Short exercise -
Only the lines from the one with "for key, value" through the one with "radians(degrees), 0.01, 5000" are to be restated, word for word, with both of them included.
=== Provided data ===
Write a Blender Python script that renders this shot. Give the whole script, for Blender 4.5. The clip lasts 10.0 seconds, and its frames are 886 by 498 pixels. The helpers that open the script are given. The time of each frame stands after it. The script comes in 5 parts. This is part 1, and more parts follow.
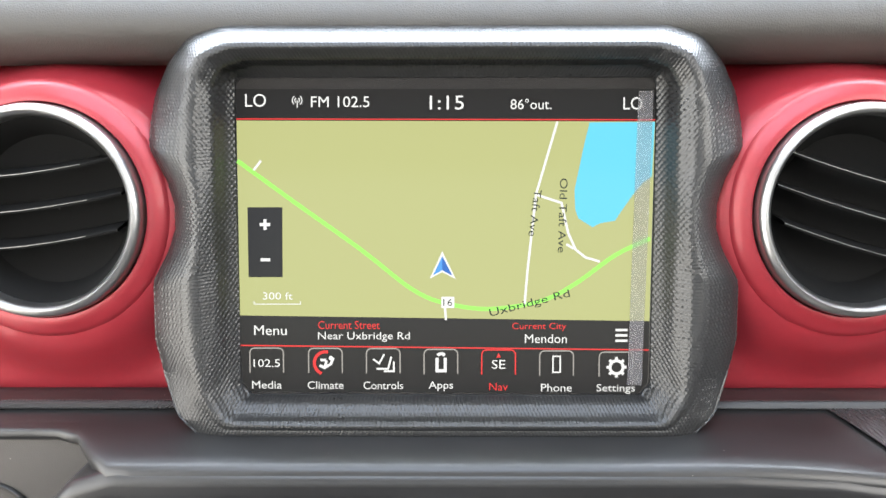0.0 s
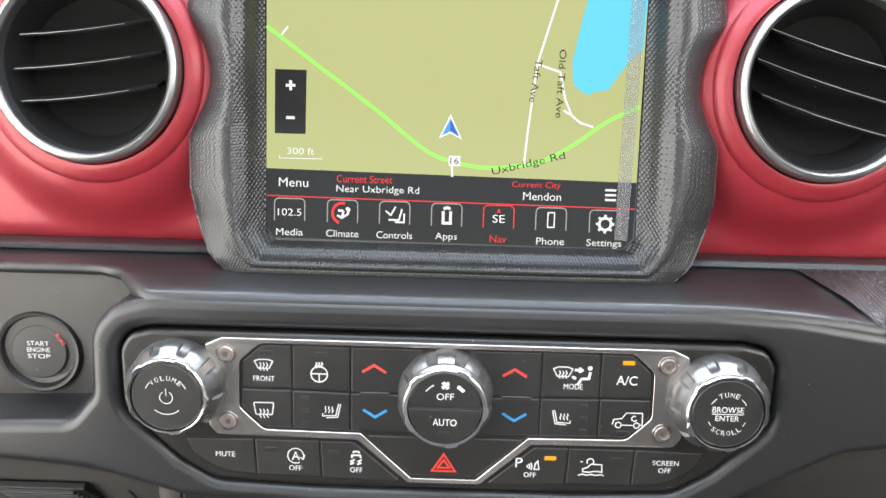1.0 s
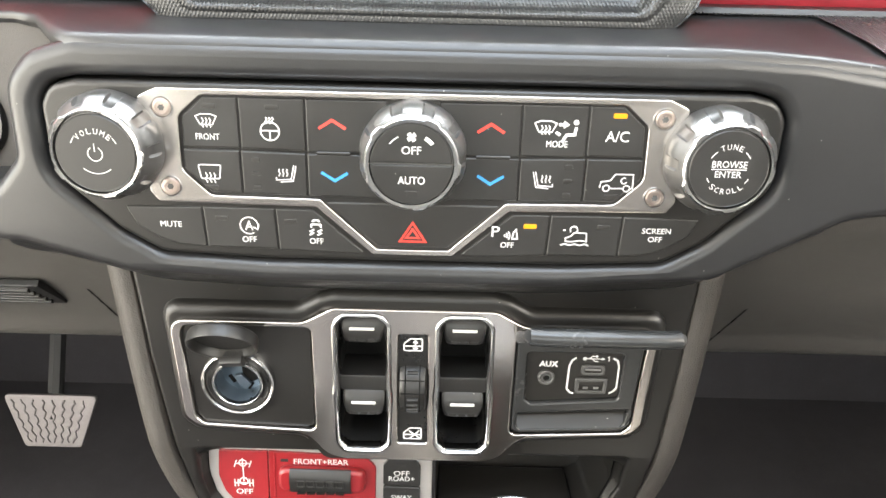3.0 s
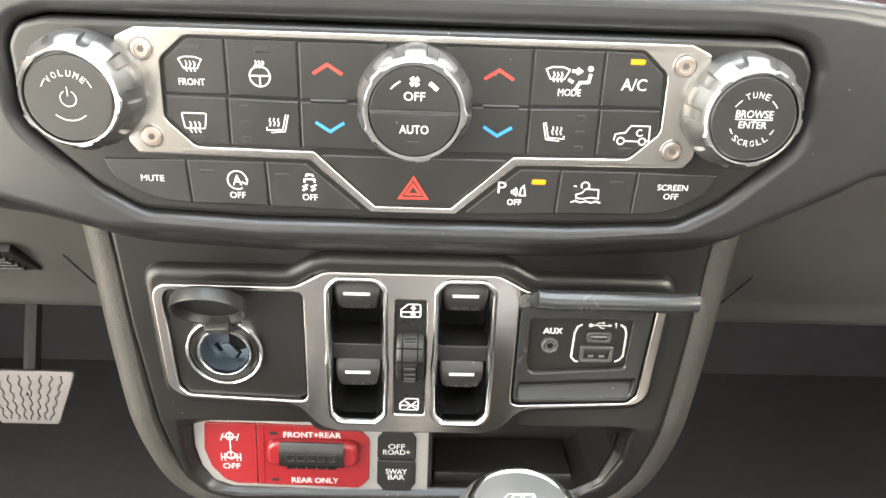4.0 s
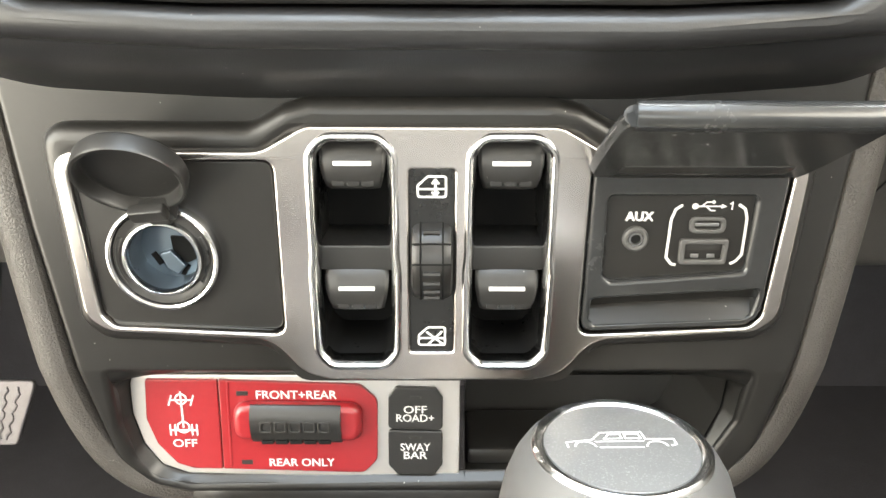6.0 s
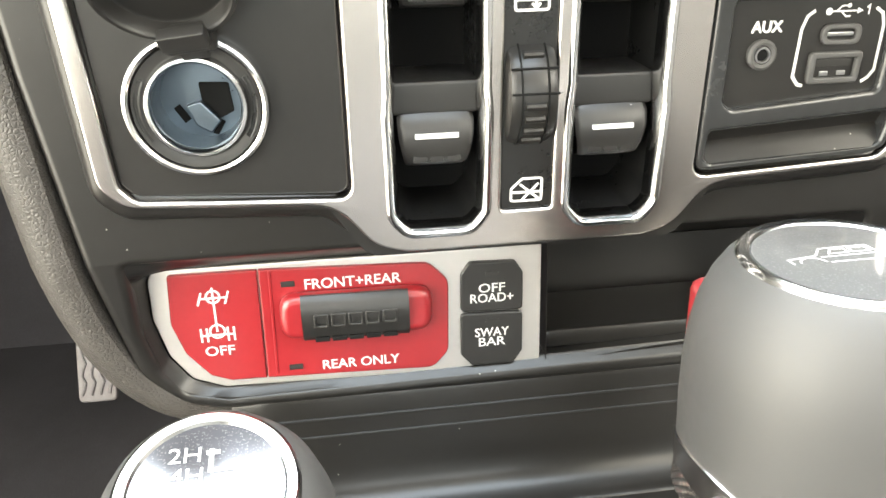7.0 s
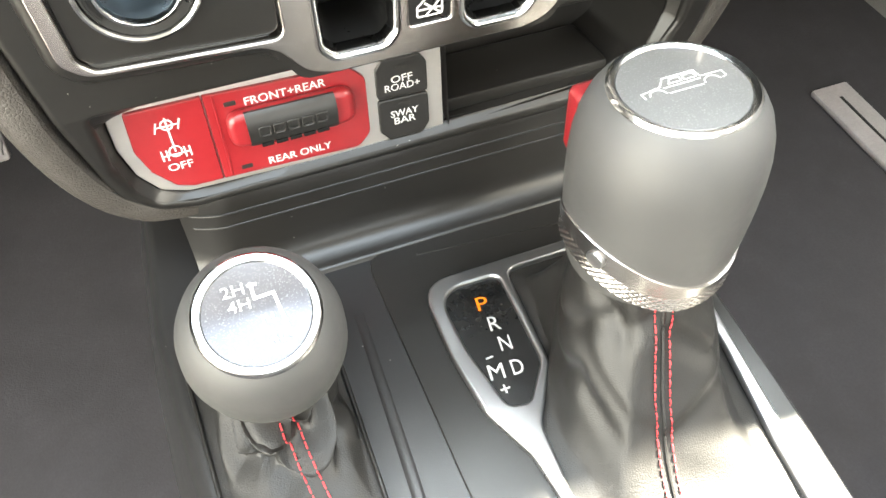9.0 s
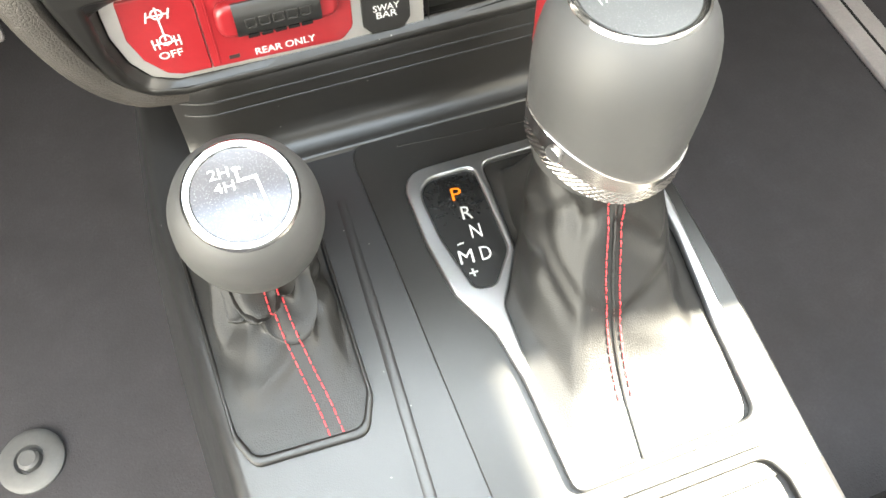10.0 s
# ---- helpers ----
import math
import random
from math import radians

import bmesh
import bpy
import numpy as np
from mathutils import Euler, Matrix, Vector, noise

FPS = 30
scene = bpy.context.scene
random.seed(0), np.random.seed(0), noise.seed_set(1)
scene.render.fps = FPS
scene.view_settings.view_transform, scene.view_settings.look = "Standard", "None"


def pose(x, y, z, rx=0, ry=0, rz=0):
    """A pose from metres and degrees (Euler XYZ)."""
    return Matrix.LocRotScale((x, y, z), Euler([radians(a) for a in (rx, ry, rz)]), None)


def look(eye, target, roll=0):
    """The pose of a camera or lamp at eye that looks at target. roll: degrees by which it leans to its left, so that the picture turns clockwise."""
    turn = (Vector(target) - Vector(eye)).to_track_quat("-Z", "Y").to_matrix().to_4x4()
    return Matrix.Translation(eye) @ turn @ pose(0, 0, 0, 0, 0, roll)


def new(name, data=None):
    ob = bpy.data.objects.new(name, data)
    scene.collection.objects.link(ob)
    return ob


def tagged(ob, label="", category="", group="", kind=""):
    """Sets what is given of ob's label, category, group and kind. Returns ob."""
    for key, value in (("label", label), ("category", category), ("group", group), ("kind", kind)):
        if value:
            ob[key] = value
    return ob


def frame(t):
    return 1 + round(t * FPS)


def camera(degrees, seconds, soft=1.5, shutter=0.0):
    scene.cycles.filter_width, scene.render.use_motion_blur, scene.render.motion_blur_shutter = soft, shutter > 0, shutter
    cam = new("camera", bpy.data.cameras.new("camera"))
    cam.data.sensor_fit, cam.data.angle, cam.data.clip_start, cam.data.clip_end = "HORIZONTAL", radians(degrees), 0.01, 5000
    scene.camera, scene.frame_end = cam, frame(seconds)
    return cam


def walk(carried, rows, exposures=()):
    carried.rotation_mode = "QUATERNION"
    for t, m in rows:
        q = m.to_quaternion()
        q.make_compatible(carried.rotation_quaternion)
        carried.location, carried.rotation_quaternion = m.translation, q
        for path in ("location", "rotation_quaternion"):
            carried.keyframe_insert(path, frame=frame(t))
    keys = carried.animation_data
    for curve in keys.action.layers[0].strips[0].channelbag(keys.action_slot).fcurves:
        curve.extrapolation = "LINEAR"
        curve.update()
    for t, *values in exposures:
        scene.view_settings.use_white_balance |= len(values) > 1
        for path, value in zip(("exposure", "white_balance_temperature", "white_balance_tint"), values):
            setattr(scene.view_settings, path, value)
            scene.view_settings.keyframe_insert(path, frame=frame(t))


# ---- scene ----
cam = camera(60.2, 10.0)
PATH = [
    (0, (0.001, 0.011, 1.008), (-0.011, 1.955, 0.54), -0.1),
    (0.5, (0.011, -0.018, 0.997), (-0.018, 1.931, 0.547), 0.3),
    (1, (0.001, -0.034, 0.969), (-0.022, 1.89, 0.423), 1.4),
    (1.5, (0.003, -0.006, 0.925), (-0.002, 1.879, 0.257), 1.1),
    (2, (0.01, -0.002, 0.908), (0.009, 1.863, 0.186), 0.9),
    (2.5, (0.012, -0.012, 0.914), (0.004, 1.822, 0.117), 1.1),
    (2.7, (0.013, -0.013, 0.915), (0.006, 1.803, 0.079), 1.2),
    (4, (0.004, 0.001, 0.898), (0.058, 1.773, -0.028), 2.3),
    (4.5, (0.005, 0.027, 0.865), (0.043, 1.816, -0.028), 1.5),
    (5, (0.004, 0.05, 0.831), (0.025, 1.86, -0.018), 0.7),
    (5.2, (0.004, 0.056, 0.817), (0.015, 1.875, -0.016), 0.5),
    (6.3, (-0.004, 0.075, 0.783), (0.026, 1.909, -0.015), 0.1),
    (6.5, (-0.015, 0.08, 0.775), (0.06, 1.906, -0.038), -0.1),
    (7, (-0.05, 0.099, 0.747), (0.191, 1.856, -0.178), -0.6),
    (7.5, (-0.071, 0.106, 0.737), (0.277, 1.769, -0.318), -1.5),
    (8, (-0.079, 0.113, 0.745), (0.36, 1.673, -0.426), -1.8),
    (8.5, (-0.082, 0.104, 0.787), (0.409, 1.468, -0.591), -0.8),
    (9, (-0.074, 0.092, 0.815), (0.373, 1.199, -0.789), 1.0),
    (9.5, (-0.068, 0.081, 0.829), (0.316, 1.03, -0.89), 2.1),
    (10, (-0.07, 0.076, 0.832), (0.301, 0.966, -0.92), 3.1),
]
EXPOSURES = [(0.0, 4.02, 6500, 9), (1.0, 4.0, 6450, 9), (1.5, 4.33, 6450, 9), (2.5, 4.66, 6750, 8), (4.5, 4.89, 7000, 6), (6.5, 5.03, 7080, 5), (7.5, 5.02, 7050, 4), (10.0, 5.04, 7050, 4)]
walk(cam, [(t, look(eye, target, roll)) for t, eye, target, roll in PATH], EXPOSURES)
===
Result of the task -
    for key, value in (("label", label), ("category", category), ("group", group), ("kind", kind)):
        if value:
            ob[key] = value
    return ob


def frame(t):
    return 1 + round(t * FPS)


def camera(degrees, seconds, soft=1.5, shutter=0.0):
    scene.cycles.filter_width, scene.render.use_motion_blur, scene.render.motion_blur_shutter = soft, shutter > 0, shutter
    cam = new("camera", bpy.data.cameras.new("camera"))
    cam.data.sensor_fit, cam.data.angle, cam.data.clip_start, cam.data.clip_end = "HORIZONTAL", radians(degrees), 0.01, 5000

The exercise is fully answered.